18/03/09 - RAPOSA/SERRA DO SOL: Após 6 horas de leitura, ministro vota contra demarcação contínua

Postado por admin em mar. 18 2009 00:00:00

Após seis horas de leitura, o ministro Marco Aurélio Mello, do STF (Supremo Tribunal Federal) votou hoje (18) contra a demarcação de forma contínua das terras da reserva indígena Raposa/Serra do Sol, em Roraima. Ele foi o único a votar contra. No julgamento de dezembro, quando o julgamento foi suspenso por um pedido de vista de Marco Aurélio, oito ministros haviam votado a favor da demarcação contínua de terra e à retirada dos não-índios da região - que são produtores rurais na sua maioria.

Ao longo de seu pronunciamento nesta tarde, o ministro expôs citações de chefes de Estado defendendo a internacionalização da Amazônia e defendeu que o “pano de fundo” envolvido na demarcação da Raposa Serra do Sol é a soberania nacional, “a ser defendida passo a passo por todos aqueles que se digam compromissados com o Brasil de amanhã”.

Ele apontou como “preocupante haver tantos olhos internacionais direcionados à Amazônia” e citou autoridades, como o ministro da Justiça, Tarso Genro, segundo o qual organizações não-governamentais estimulariam índios a lutar pela divisão do território nacional.

Para Marco Aurélio, é fundamental recomeçar o processo demarcatório na região ouvindo as partes e examinando os documentos.

Segundo Mello, a documentação examinada comprova a impossibilidade de destinar totalmente a região para os indígenas. Para o ministro, não houve informações suficientes nem as partes foram ouvidas da forma adequada.
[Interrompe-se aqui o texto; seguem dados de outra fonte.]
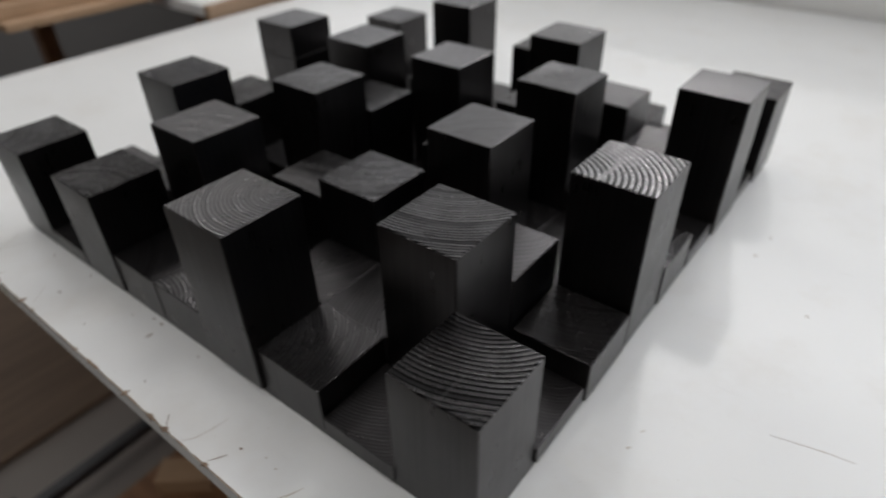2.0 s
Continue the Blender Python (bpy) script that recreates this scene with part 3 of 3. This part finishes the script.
# invented shade and cord for the added sheen lamp
sheen_fitting = thing("added_sheen_lamp", "unseen hanging lamp added for sheen on the block tops", "lamp", pose(-0.04, 1.915, 1.455))
part("shade", lathe_bm(((0.060, 0.010), (0.045, 0.050), (0.018, 0.085), (0.018, 0.095))), CEILING_PAINT, sheen_fitting)
part("cord", rod_bm((0, 0, 0.0955), (0, 0, CEIL_Z - 1.455), 0.003, 8), BLACK_PLASTIC, sheen_fitting)
# invented fitting that goes with the added south fill lamp
south_fitting = thing("south_fill_fitting", "unseen black lamp added as south fill for the table front", "lamp", pose(0.75, -1.10, CEIL_Z, 0, 0, 23))
part("stem", rod_bm((0, -0.05, -0.06), (0, -0.05, 0.0), 0.012), BLACK_STEEL, south_fitting)
part("housing", box_bm(-0.08, 0.08, -0.10, -0.01, -0.005, 0.06, 0.006), BLACK_STEEL, south_fitting, "black steel lamp housing", pose(0, -0.055, -0.150, -51, 0, 0))
# invented housing for the added ceiling fill
ceiling_fill_fitting = thing("ceiling_fill_fitting", "unseen ceiling panel added to brighten the block tops", "lamp", pose(-1.65, 0.80, CEIL_Z))
part("housing", box_bm(-0.36, 0.36, -0.58, 0.58, -0.03, 0.0, 0.003), CEILING_PAINT, ceiling_fill_fitting)
for x0, x1, y0, y1 in ((-0.39, -0.365, -0.61, 0.61), (0.365, 0.39, -0.61, 0.61), (-0.3645, 0.3645, -0.61, -0.585), (-0.3645, 0.3645, 0.585, 0.61)):
    part("frame", box_bm(x0, x1, y0, y1, -0.042, 0.0, 0.003), CEILING_PAINT, ceiling_fill_fitting)

# ---------- under the table ----------
F = FLOOR_Z
crate = thing("steel_crate", "open black steel tray with wood offcuts", "tray", pose(-0.143, 0.086, F, 0, 0, 2))
for a, b in (((-0.22, -0.20, 0.11), (0.22, -0.20, 0.11)), ((-0.22, 0.20, 0.11), (0.22, 0.20, 0.11)), ((-0.22, -0.20, 0.11), (-0.22, 0.20, 0.11)), ((0.22, -0.20, 0.11), (0.22, 0.20, 0.11))):
    part("rim", bar_bm(a, b, 0.022, 0.022), BLACK_STEEL, crate)
for x in (-0.22, 0.22):
    for y in (-0.20, 0.20):
        part("post", bar_bm((x, y, 0), (x, y, 0.15), 0.024, 0.024), BLACK_STEEL, crate)
part("bottom", box_bm(-0.21, 0.21, -0.19, 0.19, 0.004, 0.012, 0.001), BROWN_WOOD, crate)
for k, (x, y, a, b, c, turn) in enumerate(((-0.305, 0.215, 0.06, 0.055, 0.055, 20), (-0.215, 0.215, 0.07, 0.05, 0.05, -15), (-0.125, 0.235, 0.07, 0.05, 0.05, 5), (-0.27, 0.11, 0.10, 0.05, 0.04, 40))):
    solid("wood_block", box_bm(-a / 2, a / 2, -b / 2, b / 2, 0, c, 0.002), PLYWOOD, "pale wooden offcut lying in the steel tray", "offcut", m=pose(x, y, F + 0.0125, 0, 0, turn), group="offcuts in the tray")
board = thing("leaning_board", "brown board with a pale edge standing beside the table", "board")
part("panel", box_bm(-0.52, -0.505, 0.1625, 0.75, F, -0.10, 0.002), BROWN_WOOD, board)
part("edge_band", box_bm(-0.5205, -0.5045, 0.15, 0.162, F, -0.10, 0.001), LAMINATE, board, "pale edge band")
# sheet laid over the shaded floor; the shade is in its dark colour
solid("floor_shade_board", box_bm(-1.2, -0.60, -0.30, 0.9, F, F + 0.018, 0.003), SHADE_BOARD, "dark brown sheet standing in for shade on the floor", "board")
carton = thing("cardboard_box", "brown cardboard box under the table", "box", pose(0.06, 0.785, F))
part("body", box_bm(-0.49, 0.49, -0.165, 0.165, 0.0, 0.290, 0.004), PLYWOOD, carton)
part("flap", box_bm(-0.488, -0.004, -0.163, 0.163, 0.2905, 0.295, 0.001), PLYWOOD, carton)
part("flap", box_bm(0.004, 0.488, -0.163, 0.163, 0.2905, 0.295, 0.001), PLYWOOD, carton)
part("tape", box_bm(-0.025, 0.025, -0.1665, -0.1652, 0.180, 0.290, 0), EDGE_WOOD, carton, "pale brown tape")
toolbox = thing("red_toolbox", "red plastic toolbox under the table", "toolbox", pose(0.225, 0.445, F))
part("body", box_bm(-0.075, 0.075, -0.095, 0.095, 0.0, 0.118, 0.008, 2), RED_PLASTIC, toolbox)
part("lid", box_bm(-0.078, 0.078, -0.098, 0.098, 0.119, 0.160, 0.010, 2), RED_PLASTIC, toolbox)
part("handle", bar_bm((-0.04, 0, 0.172), (0.04, 0, 0.172), 0.018, 0.012, 0.003), BLACK_PLASTIC, toolbox, "black plastic handle")
for x in (-0.04, 0.04):
    part("handle_post", bar_bm((x, 0, 0.1605), (x, 0, 0.168), 0.012, 0.012), BLACK_PLASTIC, toolbox)
part("latch", box_bm(-0.015, 0.015, -0.103, -0.0985, 0.095, 0.135, 0.001), BLACK_PLASTIC, toolbox, "black plastic latch")
tray = thing("plastic_tub", "pale grey plastic tub of oddments under the table", "tub", pose(0.350, 0.40, F))
for x0, x1, y0, y1 in ((-0.04, -0.036, -0.08, 0.08), (0.036, 0.04, -0.08, 0.08), (-0.0355, 0.0355, -0.08, -0.076), (-0.0355, 0.0355, 0.076, 0.08)):
    part("side", box_bm(x0, x1, y0, y1, 0.0, 0.13, 0.001), CEILING_PAINT, tray)
part("bottom", box_bm(-0.0355, 0.0355, -0.0755, 0.0755, 0.002, 0.006, 0), CEILING_PAINT, tray)
part("rag", blot_bm(0.066, 0.14, 0.100, 0.12, 7, 15), GREY_PLASTIC, tray, "crumpled grey rag", pose(0, 0, 0.0065))
bucket = thing("bucket", "reddish brown plastic bucket under the table", "bucket", pose(0.458, 0.42, F))
part("body", lathe_bm(((0.048, 0.0), (0.060, 0.155), (0.062, 0.158), (0.056, 0.158), (0.045, 0.010))), TERRACOTTA, bucket)
part("rim", lathe_bm(((0.0605, 0.146), (0.065, 0.148), (0.065, 0.156), (0.0625, 0.158))), TERRACOTTA, bucket)
part("bail", hose_bm(((-0.064, 0, 0.150), (-0.050, -0.02, 0.172), (0.0, -0.035, 0.185), (0.050, -0.02, 0.172), (0.064, 0, 0.150)), 0.0022, 8), GREY_STEEL, bucket, "grey wire handle")
solid("wood_block", box_bm(-0.08, 0.08, -0.05, 0.05, 0, 0.20, 0.004), PINE, "pale pine block standing under the table", "offcut", m=pose(0.90, 0.38, F, 0, 0, 12), group="pine blocks")
for x, y in ((0.635, 0.41),):
    hose = lathe_bm(((0.036, 0.0), (0.044, 0.003), (0.049, 0.010), (0.044, 0.017), (0.036, 0.020), (0.031, 0.010), (0.036, 0.0)), 36)
    bmesh.ops.delete(hose, geom=[f for f in hose.faces if len(f.verts) > 4], context="FACES_ONLY")
    solid("white_hose_coil", hose, CEILING_PAINT, "coil of white plastic hose on the floor", "hose", m=pose(x, y, F + 0.12, 18, 0, 0))
crate_box = thing("lidded_box", "black plastic lidded box under the table", "box", pose(0.61, 0.425, F))
part("body", box_bm(-0.11, 0.11, -0.095, 0.095, 0.0, 0.085, 0.004), BLACK_PLASTIC, crate_box)
part("lid", box_bm(-0.114, 0.114, -0.099, 0.099, 0.0855, 0.100, 0.003), BLACK_PLASTIC, crate_box)

shelf = thing("wooden_crate", "brown wooden crate of planks under the table", "crate", pose(0.935, 0.03, F, 0, 0, -90))
for z in (0.0, 0.0785, 0.157):
    part("plank", box_bm(-0.115, 0.115, -0.012, 0.006, z, z + 0.077, 0.002), BROWN_WOOD, shelf)
    part("plank", box_bm(-0.115, 0.115, 0.20, 0.218, z, z + 0.077, 0.002), BROWN_WOOD, shelf)
for x in (-0.115, 0.100):
    part("side_panel", box_bm(x, x + 0.015, 0.0065, 0.1995, 0.0, 0.234, 0.002), BROWN_WOOD, shelf)
part("edge_board", box_bm(-0.120, 0.120, -0.016, 0.008, 0.2345, 0.258, 0.002), PINE, shelf, "pale pine edge board")
part("middle_rail", box_bm(-0.116, 0.116, -0.020, -0.0122, 0.076, 0.090, 0.002), PINE, shelf, "pale pine rail")
for k, (x, y, a, b, c, turn) in enumerate(((0.785, -0.005, 0.085, 0.055, 0.06, 60), (0.690, 0.045, 0.08, 0.05, 0.05, -20), (0.64, 0.09, 0.07, 0.05, 0.05, 50), (0.83, 0.12, 0.08, 0.06, 0.07, 10), (1.26, 0.02, 0.12, 0.09, 0.10, 25))):
    solid("wood_block", box_bm(-a / 2, a / 2, -b / 2, b / 2, 0, c, 0.003), PINE, "orange pine block on the workshop floor", "offcut", m=pose(x, y, F, 0, 0, turn), group="pine blocks")
trestle = thing("steel_trestle", "black square tube steel trestle lying on the floor", "trestle")
for a, b in (((0.60, -0.035, F + 0.018), (0.950, -0.170, F + 0.018)), ((0.950, -0.170, F + 0.0185), (1.120, -0.05, F + 0.0185)), ((0.64, -0.050, F + 0.052), (1.06, -0.072, F + 0.052)), ((1.06, -0.072, F + 0.052), (1.415, -0.152, F + 0.020)), ((1.415, -0.152, F + 0.0205), (1.34, 0.12, F + 0.0205))):
    part("tube", bar_bm(a, b, 0.034, 0.034, 0.009), BLACK_STEEL, trestle)


hose = thing("vacuum_hose", "black ribbed vacuum hose looped on the floor", "hose")
part("tube", hose_bm(((0.55, 0.12, F + 0.020), (0.62, 0.17, F + 0.020), (0.72, 0.20, F + 0.020), (0.82, 0.19, F + 0.022), (0.875, 0.12, F + 0.040), (0.885, 0.05, F + 0.080), (0.875, -0.01, F + 0.060), (0.845, -0.04, F + 0.020)), 0.017), BLACK_PLASTIC, hose)
part("nozzle", rod_bm((0.55, 0.12, F + 0.020), (0.50, 0.09, F + 0.020), 0.020, 14), GREY_PLASTIC, hose, "grey plastic nozzle")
"O tema impôs-me uma reflexão maior, em que pese não ter frutificado o pedido antecipado de vista --o qual resultaria no terceiro voto e não no nono-- em face da circunstância de os colegas que me antecedem na ordem de votação não haverem consentido", disse o ministro, que preparou um voto com 120 páginas.

Em seguida, Mello afirmou: "Paciência, o colegiado [numa referência aos ministros do STF] sempre reserva algumas surpresas. Nem por isso --a documentação o comprova-- deixei de debruçar-me sobre a momentosa controvérsia, procedendo como se fosse relator do processo, procedendo como se tivesse que veicular o primeiro voto no caso".


Ressalvas

Para o ministro, é fundamental ainda realizar uma audição de todas as comunidades indígenas existentes na área a ser demarcada e ouvir os posseiros e titulares de domínio consideradas as terras envolvidas.

Segundo Mello, é necessário também realizar um levantamento antropológico e topográfico para definir a posse indígena, tendo-se como termo inicial a data da promulgação da Constituição Federal (1988). Ele entende que os não índios que lá chegaram antes de 1988 têm direito de permanecerem no local.

Mello disse que devem ser preservadas ainda as áreas em que estão o 6º pelotão de fronteira, alguns equipamentos federais, a sede do município de Uiramutã (RR), as linhas de transmissão, o leito das rodovias públicas federais e estaduais.

Porém, o ministro afirmou que deve ser proibido o ingresso de não-índios ressalvadas as presenças de autoridades e particulares autorizados.

O julgamento é acompanhado por um grupo de 16 indígenas com rostos e corpos pintados --um dos homens pintou o mapa da região no peito e escreveu as palavras "paz" e "terra". As mulheres indígenas usam saias feitas de palha e vestem sutiã.


Maioria

A tendência é que a Suprema Corte confirme hoje a demarcação contínua da área e a saída de todos os não índios da reserva. Ainda votarão nesta quarta-feira os ministros Celso de Mello, que costuma elaborar longos votos, e Gilmar Mendes, presidente do STF.

A área que motiva a discussão reúne cerca de 18 mil indígenas de cinco etnias diferentes. Homologada, em 2005, pelo presidente Luiz Inácio Lula da Silva, a reserva fica na região fronteiriça do Brasil com a Venezuela e a Guiana.

No total há 1,7 milhão de hectares em discussão. A demarcação se transformou em foco de conflito e tensão envolvendo governo federal, governo estadual, igreja, indígenas e ONGs (organizações não governamentais).